Exercise 7: Linux System Calls
Write a complete ARM64 Linux assembly program that:
- Uses the
getpidsyscall (number 172) to get the current PID - Stores the PID in a memory variable
- Uses
writeto print "PID: " followed by the PID as a decimal number - Exits normally
(Hint: You'll need to convert an integer to its ASCII decimal representation. Implement a simple int-to-string conversion using UDIV/MSUB.)
Exercise 8: argv Parsing
Given that on Linux ARM64 program entry, the stack contains:
[SP+0] = argc (int64)
[SP+8] = argv[0] (char* pointer)
[SP+16] = argv[1] (char* pointer, or NULL if no arguments)
...
Write a _start that:
a) Loads argc into W0
b) Loads argv[0] (the program name) into X1
c) Loads argv[1] (first argument) into X2 (checking if it exists)
d) If no argument was provided (argc < 2), exits with status 1
e) Otherwise, passes argv[1] to strlen (which you also implement)
Exercise 9: NEON String Search
Using NEON CMEQ instruction, write a function that searches for a null byte in a 16-byte-aligned string buffer, 16 bytes at a time. Return the index of the first null byte.
// find_null: X0 = string (16-byte aligned), returns X0 = index of '\0'
Use:
- LDR Q0, [X1], #16 to load 16 bytes
- MOVI V1.16B, #0 to set up the comparison target
- CMEQ V0.16B, V0.16B, V1.16B to compare (produces 0xFF where equal)
- UMAXV B2, V0.16B to reduce (find if any byte is 0xFF)
Exercise 10: Apple Silicon vs. Linux
For each Linux ARM64 assembly snippet, rewrite it for macOS ARM64 (Apple Silicon). State what changes are required.
a) Linux write syscall:
MOV X8, #64
MOV X0, #1
ADR X1, msg
MOV X2, #len
SVC #0
b) Linux exit syscall:
MOV X8, #93
MOV X0, #0
SVC #0
c) What is the macOS equivalent of Linux's .section .rodata?
d) What command would you use to assemble and link an ARM64 program on macOS (assuming Xcode command line tools are installed)?
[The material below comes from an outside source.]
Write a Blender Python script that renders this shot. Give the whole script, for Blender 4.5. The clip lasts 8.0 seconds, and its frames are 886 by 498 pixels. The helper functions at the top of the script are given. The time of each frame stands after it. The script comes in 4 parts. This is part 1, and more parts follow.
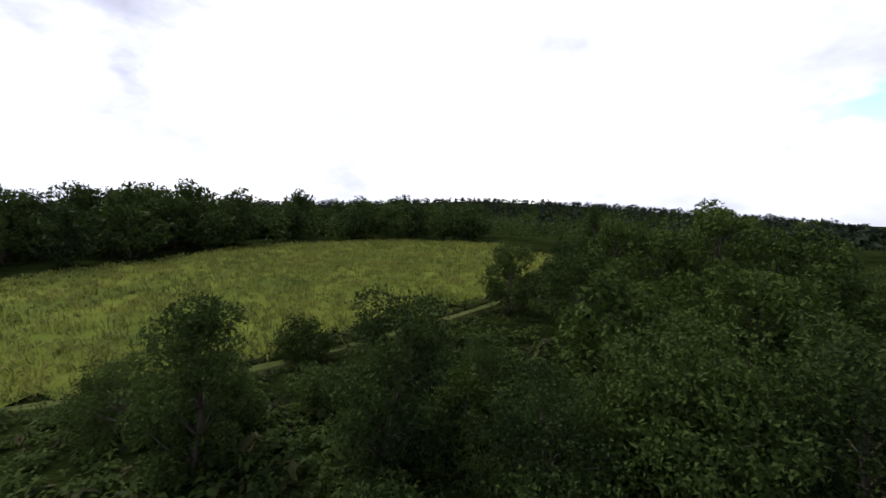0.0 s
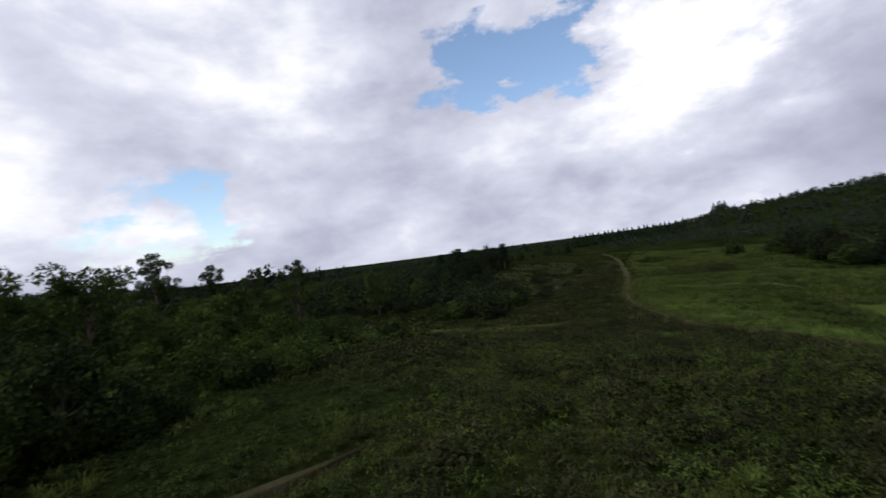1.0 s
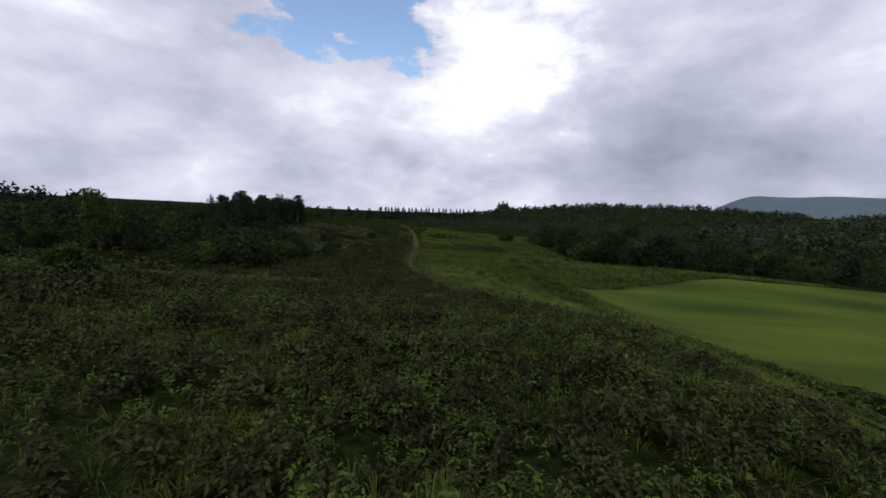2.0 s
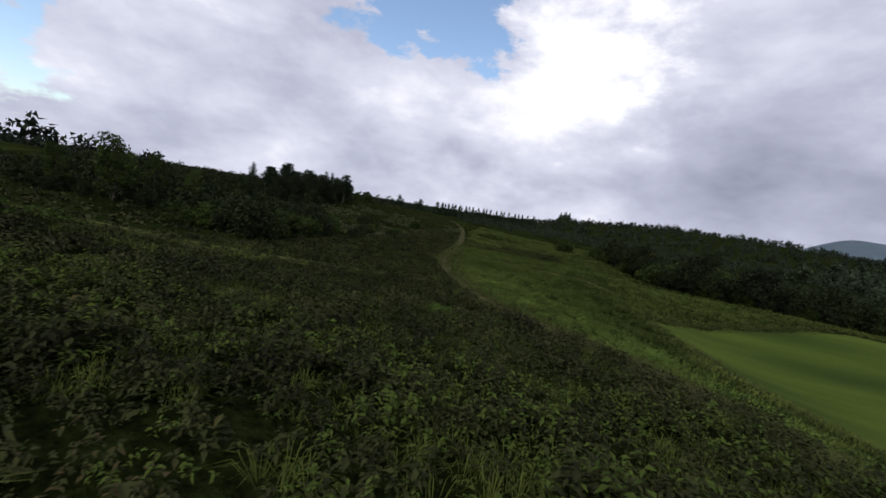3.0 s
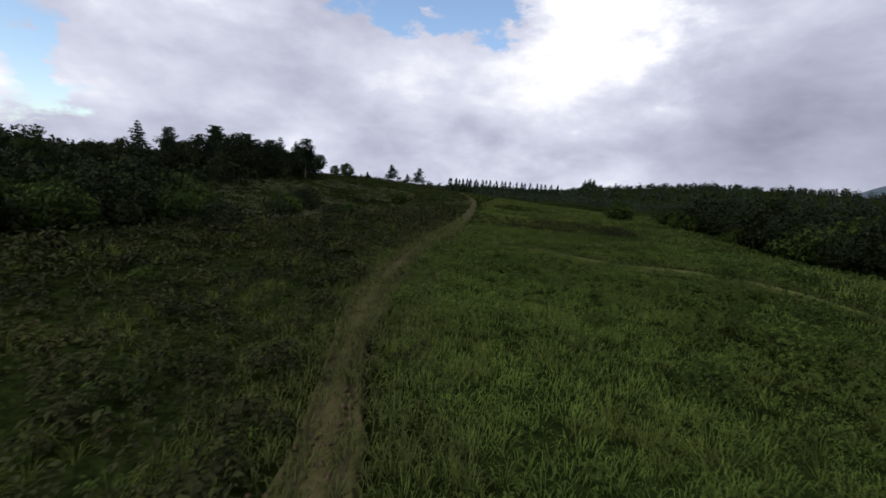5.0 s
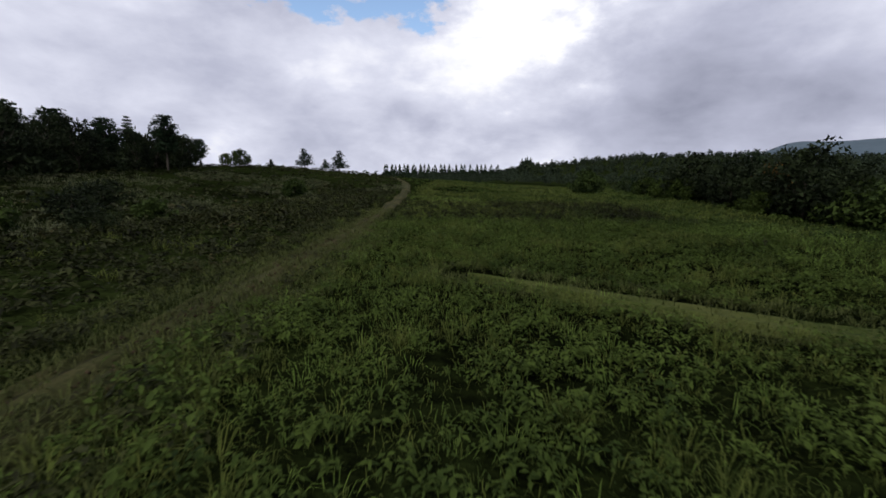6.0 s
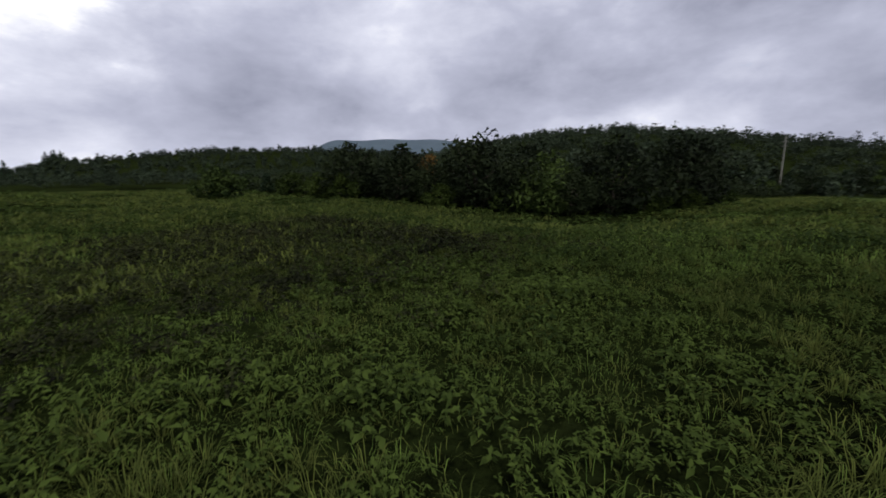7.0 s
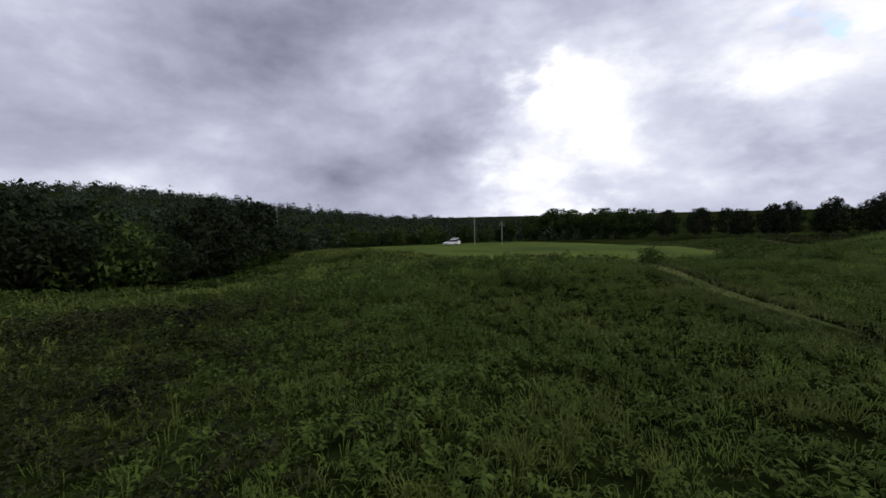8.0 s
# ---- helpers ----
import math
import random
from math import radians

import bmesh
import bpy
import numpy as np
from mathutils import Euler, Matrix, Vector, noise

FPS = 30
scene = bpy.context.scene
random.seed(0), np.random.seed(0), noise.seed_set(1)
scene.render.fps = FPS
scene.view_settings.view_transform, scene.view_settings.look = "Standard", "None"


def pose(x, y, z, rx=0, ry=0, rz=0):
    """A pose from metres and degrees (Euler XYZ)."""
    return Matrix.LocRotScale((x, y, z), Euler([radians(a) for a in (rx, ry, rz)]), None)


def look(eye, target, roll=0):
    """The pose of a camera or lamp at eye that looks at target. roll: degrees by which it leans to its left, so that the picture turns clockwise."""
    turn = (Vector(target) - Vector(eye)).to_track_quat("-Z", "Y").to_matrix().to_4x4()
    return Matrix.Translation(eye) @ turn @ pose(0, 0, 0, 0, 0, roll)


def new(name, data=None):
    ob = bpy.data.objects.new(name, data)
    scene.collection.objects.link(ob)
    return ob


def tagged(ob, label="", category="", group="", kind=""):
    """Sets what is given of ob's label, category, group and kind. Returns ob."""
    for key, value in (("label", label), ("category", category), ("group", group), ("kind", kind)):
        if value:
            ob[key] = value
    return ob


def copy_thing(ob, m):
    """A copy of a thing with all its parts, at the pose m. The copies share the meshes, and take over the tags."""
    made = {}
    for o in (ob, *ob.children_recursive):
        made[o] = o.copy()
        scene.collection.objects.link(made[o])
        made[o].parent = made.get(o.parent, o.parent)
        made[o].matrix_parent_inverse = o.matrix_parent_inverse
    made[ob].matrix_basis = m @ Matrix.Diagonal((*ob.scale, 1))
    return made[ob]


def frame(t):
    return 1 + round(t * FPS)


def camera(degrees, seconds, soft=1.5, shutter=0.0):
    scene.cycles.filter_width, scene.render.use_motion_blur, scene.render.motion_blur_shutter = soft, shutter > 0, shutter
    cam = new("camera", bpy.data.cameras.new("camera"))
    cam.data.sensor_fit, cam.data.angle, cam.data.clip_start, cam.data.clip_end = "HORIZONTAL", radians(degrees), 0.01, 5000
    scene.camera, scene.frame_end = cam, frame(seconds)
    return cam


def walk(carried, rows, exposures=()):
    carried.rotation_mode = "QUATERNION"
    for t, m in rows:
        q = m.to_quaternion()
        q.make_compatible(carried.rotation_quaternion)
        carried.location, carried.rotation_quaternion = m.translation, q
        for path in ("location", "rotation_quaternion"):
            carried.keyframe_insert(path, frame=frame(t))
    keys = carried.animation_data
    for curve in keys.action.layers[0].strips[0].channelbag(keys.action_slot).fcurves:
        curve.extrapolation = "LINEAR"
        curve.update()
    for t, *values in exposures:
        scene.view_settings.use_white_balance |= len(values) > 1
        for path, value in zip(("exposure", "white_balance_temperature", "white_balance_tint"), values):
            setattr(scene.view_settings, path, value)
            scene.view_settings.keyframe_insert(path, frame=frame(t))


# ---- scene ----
cam = camera(94.2, 8.0, soft=1.6, shutter=0.05)

# seconds, eye x y z, yaw (to the left from +y), pitch, roll
ROWS = [
    (0.0, -6.25, -9.24, 4.07, 107.0, -4.8, 1.4),
    (0.1, -5.45, -8.92, 3.90, 107.5, -4.2, 1.5),
    (0.2, -4.70, -8.60, 3.72, 107.0, -3.5, 1.6),
    (0.3, -3.95, -8.24, 3.52, 104.5, -2.8, 1.9),
    (0.4, -3.43, -7.85, 3.30, 97.0, -1.9, 3.0),
    (0.5, -2.95, -7.45, 3.10, 86.2, -1.2, 3.2),
    (0.6, -2.45, -7.15, 2.88, 74.7, -0.2, 2.5),
    (0.7, -1.95, -6.85, 2.66, 63.2, 0.4, 1.1),
    (0.8, -1.50, -6.55, 2.44, 51.8, 0.8, -1.0),
    (0.9, -1.10, -6.30, 2.22, 40.5, 1.0, -4.1),
    (1.0, -0.85, -6.00, 2.02, 29.2, 0.6, -7.4),
    (1.1, -0.78, -5.55, 1.82, 18.1, -1.2, -10.6),
    (1.2, -0.75, -5.05, 1.62, 8.6, -3.4, -13.2),
    (1.4, -0.65, -4.00, 1.22, 0.5, -5.0, -13.0),
    (1.7, -0.40, -2.60, 0.68, 0.0, -5.2, -6.0),
    (2.0, -0.10, -1.30, 0.28, 3.0, -5.0, 2.8),
    (2.3, 0.22, 0.10, -0.04, 5.3, -4.8, 7.0),
    (2.5, 0.38, 1.71, -0.23, 5.65, -5.03, 6.75),
    (3.0, 0.65, 6.01, -0.60, 10.55, -5.68, 9.55),
    (3.5, 0.61, 10.63, -1.06, 11.95, -6.33, 6.2),
    (4.0, 0.12, 15.55, -1.60, 6.90, -17.96, -1.8),
    (4.5, -0.07, 22.20, -1.99, 15.25, -13.52, 9.05),
    (5.0, -1.20, 28.50, -2.44, 13.32, -8.72, 4.56),
    (5.2, -1.50, 31.00, -2.62, 10.0, -8.1, -0.9),
    (5.5, -1.85, 34.80, -2.88, 6.6, -8.6, -2.0),
    (5.9, -2.30, 40.10, -3.18, 5.7, -10.0, -0.2),
    (6.3, -2.72, 45.60, -3.34, 5.7, -11.5, 1.3),
    (6.5, -2.97, 48.40, -3.33, 3.05, -14.95, 2.5),
    (6.6, -3.15, 49.60, -3.25, -5.6, -15.4, 2.0),
    (6.7, -3.33, 50.75, -3.17, -15.6, -15.3, 1.0),
    (6.8, -3.52, 51.75, -3.10, -26.3, -14.8, 0.3),
    (6.9, -3.70, 52.70, -3.06, -37.2, -13.2, -0.6),
    (7.0, -3.88, 53.53, -3.05, -48.1, -11.4, -1.4),
    (7.1, -4.05, 54.30, -3.08, -59.1, -10.7, -2.5),
    (7.2, -4.22, 55.00, -3.12, -70.2, -10.2, -3.7),
    (7.3, -4.40, 55.65, -3.17, -81.4, -10.1, -4.8),
    (7.4, -4.60, 56.25, -3.20, -92.6, -10.3, -5.2),
    (7.5, -4.85, 56.80, -3.20, -102.8, -10.5, -5.1),
    (7.6, -5.15, 57.25, -3.18, -107.0, -9.9, -4.5),
    (7.7, -5.50, 57.60, -3.13, -109.2, -8.7, -3.6),
    (8.0, -6.50, 58.50, -2.95, -111.6, -4.4, -1.4),
]


def drone_pose(x, y, z, yaw, pitch, roll):
    ya, pi = radians(yaw), radians(pitch)
    ahead = Vector((-math.sin(ya) * math.cos(pi), math.cos(ya) * math.cos(pi), math.sin(pi)))
    eye = Vector((x, y, z))
    return look(eye, eye + ahead, roll)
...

Exercise 11: FP Register Conventions
a) Which NEON/FP registers must a function preserve if it modifies them (callee-saved in AAPCS64)? b) For callee-saved FP registers, how many bytes of each register must actually be preserved? c) What instructions would you use to save D8 and D9 to the stack? d) If V8 is used as a full 128-bit NEON register, what must be saved and restored?
Exercise 12: Performance Comparison
Given an array of 1000 float32 values:
a) Estimate how many loop iterations are needed for: - Scalar FADD loop (1 float per iteration) - NEON FADD V.4S loop (4 floats per iteration) - NEON FADD V.4S with 2× loop unrolling (8 floats per iteration)
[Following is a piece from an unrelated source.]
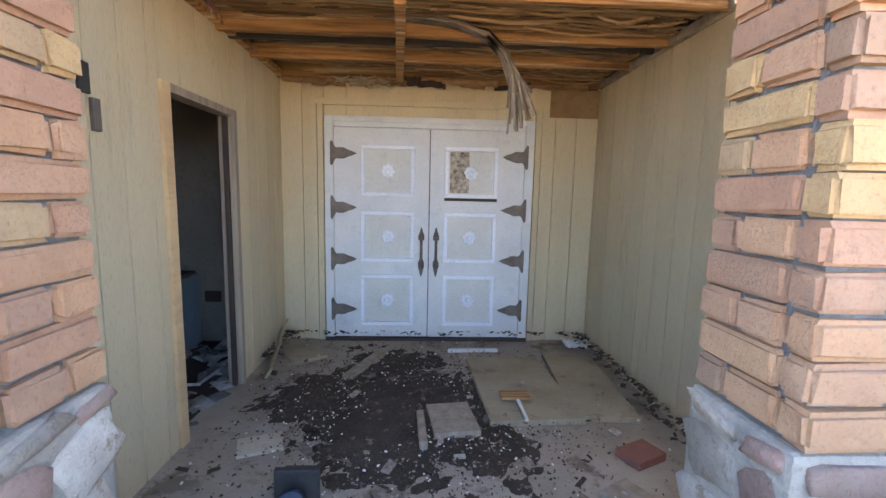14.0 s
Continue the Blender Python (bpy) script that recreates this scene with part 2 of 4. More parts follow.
BRICKS = {}


def brick_mesh(w, d, h, v):
    """A slump brick of about that size, with soft edges; four of each size."""
    key = (round(w / 0.02), round(d / 0.02), v)
    if key not in BRICKS:
        w, d = max(key[0], 1) * 0.02, max(key[1], 1) * 0.02
        rr = random.Random(hash(key) % 1000)
        bm = bmesh.new()
        bmesh.ops.create_cube(bm, size=1, matrix=Matrix.Diagonal((w, d, h, 1)))
        bmesh.ops.bevel(bm, geom=bm.edges[:], offset=0.014, segments=2, affect="EDGES")
        for q in bm.verts:
            q.co += Vector([rr.uniform(-0.0045, 0.0045) for _ in range(3)])
        me = bpy.data.meshes.new("brick")
        bm.to_mesh(me)
        bm.free()
        me.materials.append(M_brick)
        me.polygons.foreach_set("use_smooth", [False] * len(me.polygons))
        BRICKS[key] = me
    return BRICKS[key]


def column(x, pieces=True):
    t = thing("brick_column", "tan slump-brick porch column on a rubble stone base", "column", (x + CW / 2, CF + CD / 2, -0.1), "porch columns")
    block("core", t, M_mortar, x + 0.03, x + CW - 0.03, CF + 0.03, CF + CD - 0.03, BASE - 0.02, TOP)
    rr = random.Random(int(x * 100))
    n = 14
    h = (TOP - BASE) / n

    def lay(x0, x1, y0, y1, z):
        jx, jy = rr.uniform(-0.006, 0.006), rr.uniform(-0.008, 0.004)
        m = Matrix.Translation(((x0 + x1) / 2 + jx, (y0 + y1) / 2 + jy, z + h / 2)) @ Matrix.Rotation(radians(rr.uniform(-0.8, 0.8)), 4, "Z")
        if rr.random() < 0.5:
            m = m @ Matrix.Rotation(math.pi, 4, "Z")
        hh = h - rr.uniform(0.004, 0.012)
        piece("brick", brick_mesh(x1 - x0 - 0.004, y1 - y0 - 0.004, 0.1, rr.randrange(4)), t, m @ Matrix.Diagonal((1, 1, hh / 0.1, 1)))

    w = 0.1
    for k in range(n):
        z = BASE + k * h
        if k % 2:
            s = x + CW * rr.uniform(0.42, 0.6)
            lay(x, s, CF, CF + w, z), lay(s, x + CW, CF, CF + w, z)
            lay(x, x + w, CF + w, CF + CD, z), lay(x + CW - w, x + CW, CF + w, CF + CD, z)
        else:
            lay(x, x + CW, CF, CF + w, z)
            s = CF + w + (CD - w) * rr.uniform(0.4, 0.65)
            for xa in (x, x + CW - w):
                lay(xa, xa + w, CF + w, s, z), lay(xa, xa + w, s, CF + CD, z)
    block("stone_base", t, M_lime, x - 0.005, x + CW + 0.005, CF + 0.01, CF + CD, -0.3, BASE - 0.01, 0.02)
    return t


columns = [column(x) for x in COLS]

# beam along the column tops, with a corbel end over each column
beam = thing("front_beam", "dark brown weathered timber beam on the columns", "beam", (0, CF, TOP), kind="structure")
block("beam", beam, M_beam, -4.45, 16, CF + 0.03, CF + 0.25, TOP + 0.002, 2.69)


def corbel(x, w=0.11):
    """A timber end over a column, cut to a slant."""
    bm = bmesh.new()
    prof = [(CF + 0.03, TOP + 0.05), (CF - 0.03, TOP + 0.06), (CF - 0.20, 2.74), (CF - 0.17, 2.80), (CF + 0.03, 2.76)]
    a = [bm.verts.new((x, y, z)) for y, z in prof]
    b = [bm.verts.new((x + w, y, z)) for y, z in prof]
    bm.faces.new(a), bm.faces.new(b[::-1])
    for i in range(5):
        bm.faces.new((a[i], b[i], b[(i + 1) % 5], a[(i + 1) % 5]))
    bmesh.ops.recalc_face_normals(bm, faces=bm.faces)
    return part("rafter_tail", bm, M_beam, beam)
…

b) If each iteration takes 1 clock cycle, what is the approximate speedup of the NEON approach vs. scalar?
c) What is the bottleneck for very large arrays? (Hint: memory bandwidth)
Exercise 13: LDP/STP Optimization
Given this naive register save sequence:
STR X19, [SP, #-8]!
STR X20, [SP, #-8]!
STR X21, [SP, #-8]!
STR X22, [SP, #-8]!
a) Rewrite using STP instructions (two pairs). Show the equivalent stack layout. b) How many instructions are saved? c) Write the corresponding restore sequence using LDP. d) Does the rewritten version maintain 16-byte stack alignment after all stores? Explain.
Exercise 14: Integer to String Conversion
Implement a function itoa(uint64_t n, char *buf) in ARM64 assembly that converts an unsigned 64-bit integer to its ASCII decimal representation in buf. Return the length.
Hint: 1. Repeatedly divide by 10 using UDIV, get remainder via MSUB 2. Store digits in reverse order, then reverse the string 3. Handle special case: n = 0
Exercise 15: Dot Product (Preview of Case Study)
Write an ARM64 NEON function to compute the dot product of two float32 arrays:
dot_product(float *a, float *b, int n) → float
Use FMLA (multiply-accumulate) with V register operands. Handle the case where n is not a multiple of 4 using a scalar tail loop.
This is the basis of digital signal processing, machine learning inference, and audio processing.